* **GIVEN MATERIAL**:
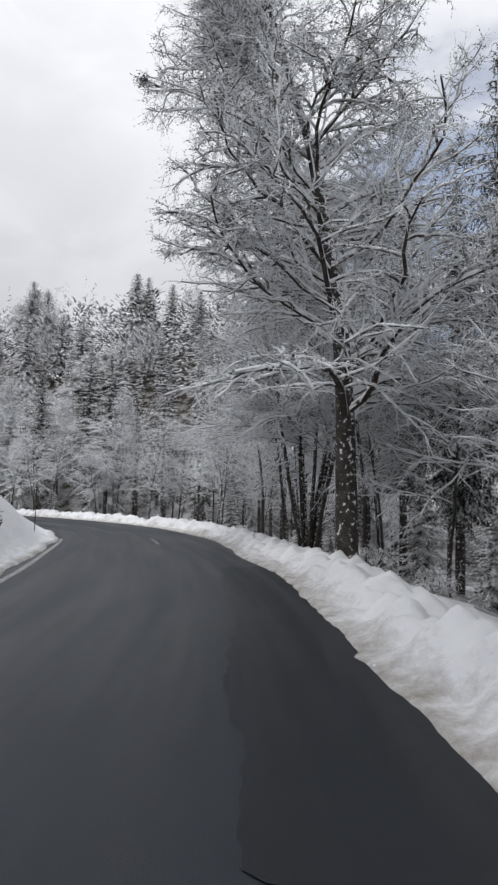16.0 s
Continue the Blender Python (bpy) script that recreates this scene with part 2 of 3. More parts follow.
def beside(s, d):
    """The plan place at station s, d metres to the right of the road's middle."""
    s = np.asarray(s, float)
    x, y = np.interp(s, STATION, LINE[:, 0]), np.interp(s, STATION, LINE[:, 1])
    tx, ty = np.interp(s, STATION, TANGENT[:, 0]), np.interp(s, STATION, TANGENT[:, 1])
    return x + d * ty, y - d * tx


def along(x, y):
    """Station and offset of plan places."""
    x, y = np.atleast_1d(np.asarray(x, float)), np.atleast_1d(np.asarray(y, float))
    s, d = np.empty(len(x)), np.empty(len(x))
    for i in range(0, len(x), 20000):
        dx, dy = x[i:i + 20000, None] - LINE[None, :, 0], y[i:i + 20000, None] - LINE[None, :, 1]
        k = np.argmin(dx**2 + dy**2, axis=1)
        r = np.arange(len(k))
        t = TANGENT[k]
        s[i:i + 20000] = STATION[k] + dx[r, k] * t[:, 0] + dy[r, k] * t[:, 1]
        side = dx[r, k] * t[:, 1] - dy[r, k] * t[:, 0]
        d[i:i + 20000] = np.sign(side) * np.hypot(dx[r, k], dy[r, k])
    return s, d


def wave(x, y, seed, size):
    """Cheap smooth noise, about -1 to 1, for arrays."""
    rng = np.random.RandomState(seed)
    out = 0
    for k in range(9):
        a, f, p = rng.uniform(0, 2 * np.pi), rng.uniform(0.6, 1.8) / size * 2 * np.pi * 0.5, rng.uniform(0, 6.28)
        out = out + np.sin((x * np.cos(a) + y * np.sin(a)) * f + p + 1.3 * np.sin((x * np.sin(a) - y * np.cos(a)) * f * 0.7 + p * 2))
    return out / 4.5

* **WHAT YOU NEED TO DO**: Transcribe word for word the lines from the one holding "Continue the Blender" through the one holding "return s, d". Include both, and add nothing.

* **THE REPLY**:
Continue the Blender Python (bpy) script that recreates this scene with part 2 of 3. More parts follow.
def beside(s, d):
    """The plan place at station s, d metres to the right of the road's middle."""
    s = np.asarray(s, float)
    x, y = np.interp(s, STATION, LINE[:, 0]), np.interp(s, STATION, LINE[:, 1])
    tx, ty = np.interp(s, STATION, TANGENT[:, 0]), np.interp(s, STATION, TANGENT[:, 1])
    return x + d * ty, y - d * tx


def along(x, y):
    """Station and offset of plan places."""
    x, y = np.atleast_1d(np.asarray(x, float)), np.atleast_1d(np.asarray(y, float))
    s, d = np.empty(len(x)), np.empty(len(x))
    for i in range(0, len(x), 20000):
        dx, dy = x[i:i + 20000, None] - LINE[None, :, 0], y[i:i + 20000, None] - LINE[None, :, 1]
        k = np.argmin(dx**2 + dy**2, axis=1)
        r = np.arange(len(k))
        t = TANGENT[k]
        s[i:i + 20000] = STATION[k] + dx[r, k] * t[:, 0] + dy[r, k] * t[:, 1]
        side = dx[r, k] * t[:, 1] - dy[r, k] * t[:, 0]
        d[i:i + 20000] = np.sign(side) * np.hypot(dx[r, k], dy[r, k])
    return s, d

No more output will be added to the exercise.